* START *
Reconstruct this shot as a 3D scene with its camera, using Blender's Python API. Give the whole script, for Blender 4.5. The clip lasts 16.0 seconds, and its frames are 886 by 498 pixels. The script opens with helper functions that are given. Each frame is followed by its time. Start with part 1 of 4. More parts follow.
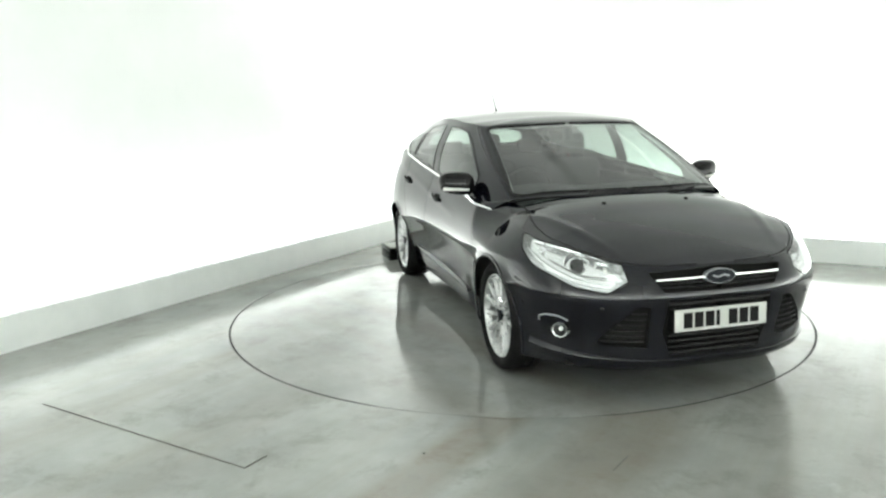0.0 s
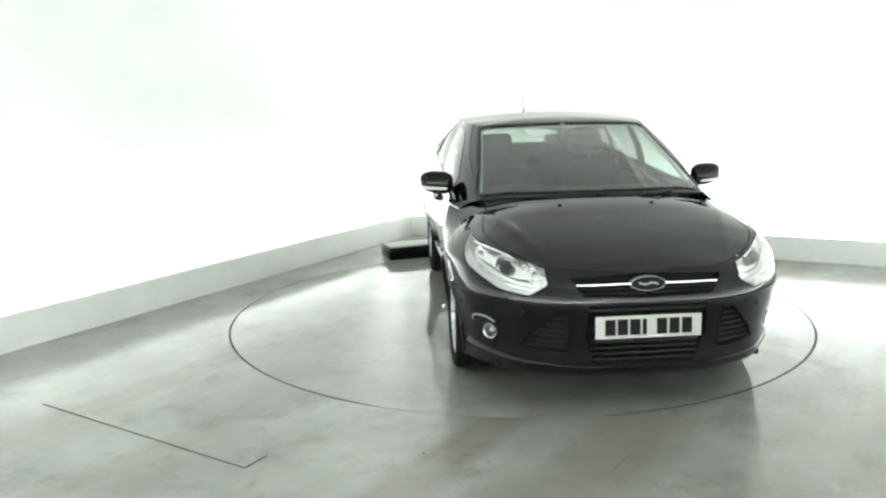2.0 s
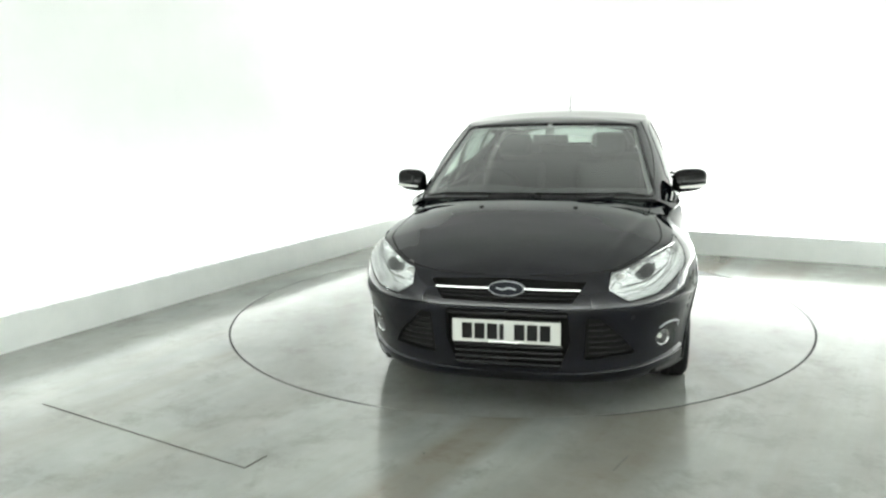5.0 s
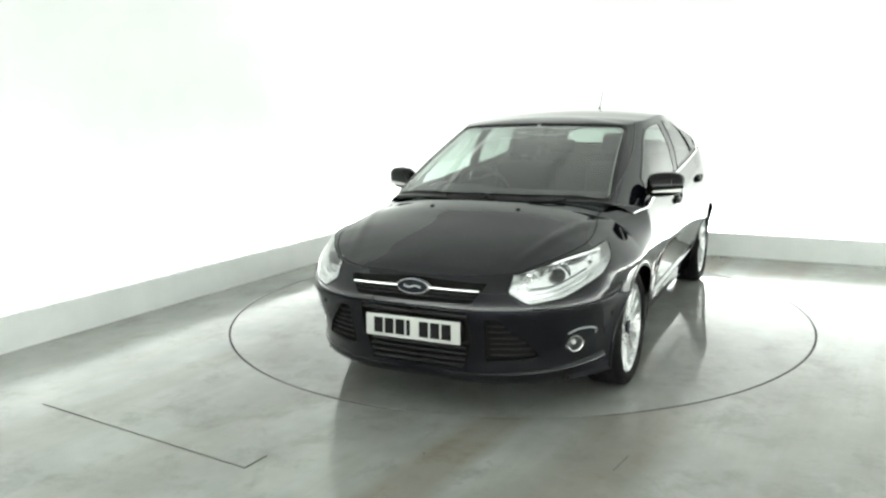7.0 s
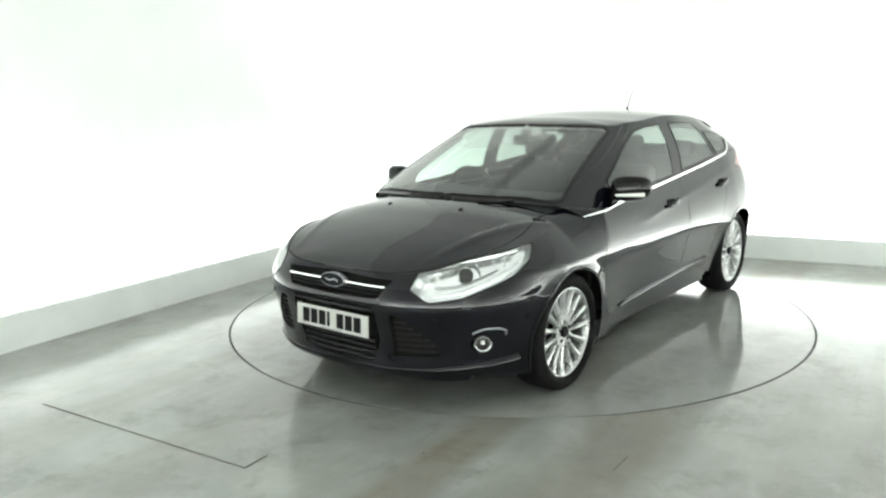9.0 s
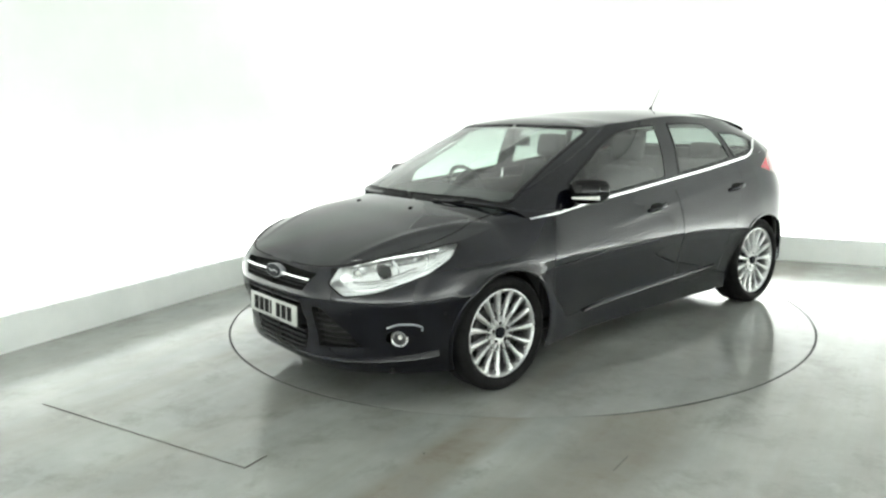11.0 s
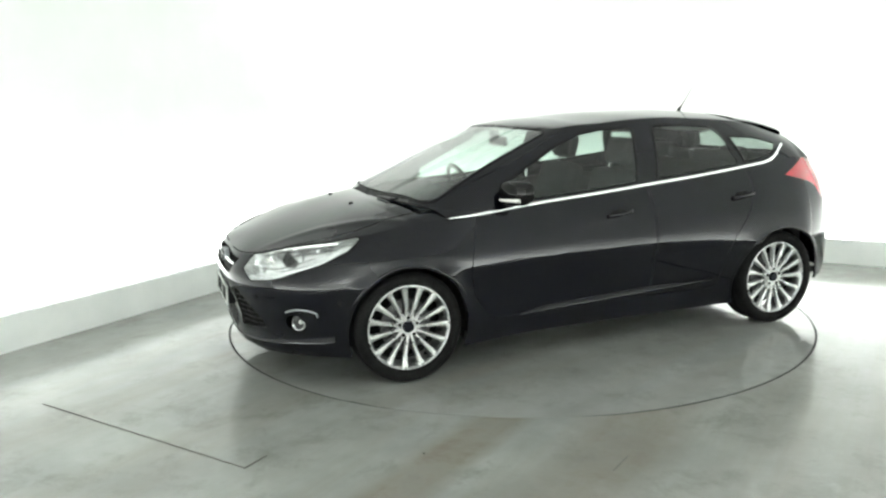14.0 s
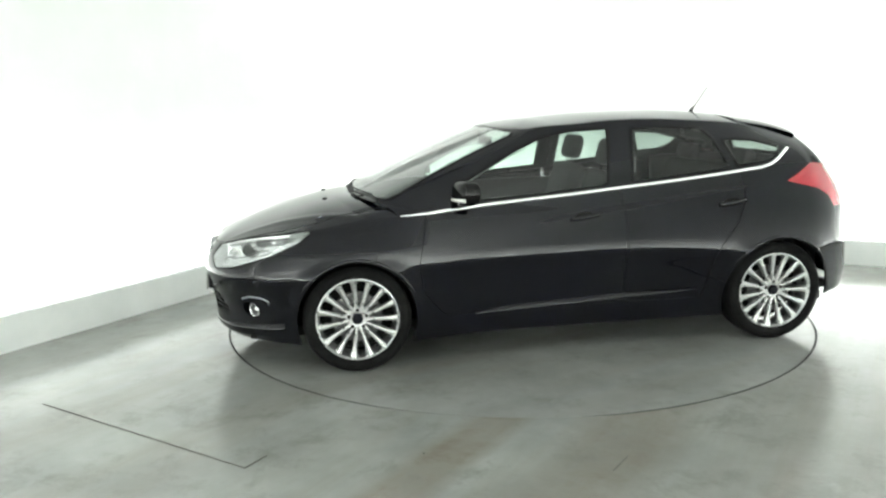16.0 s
* END *
Problem requirements
All of the lines above should be printed exactly, minus the pictures.

Exercise solution
Reconstruct this shot as a 3D scene with its camera, using Blender's Python API. Give the whole script, for Blender 4.5. The clip lasts 16.0 seconds, and its frames are 886 by 498 pixels. The script opens with helper functions that are given. Each frame is followed by its time. Start with part 1 of 4. More parts follow.
0.0 s
2.0 s
5.0 s
7.0 s
9.0 s
11.0 s
14.0 s
16.0 s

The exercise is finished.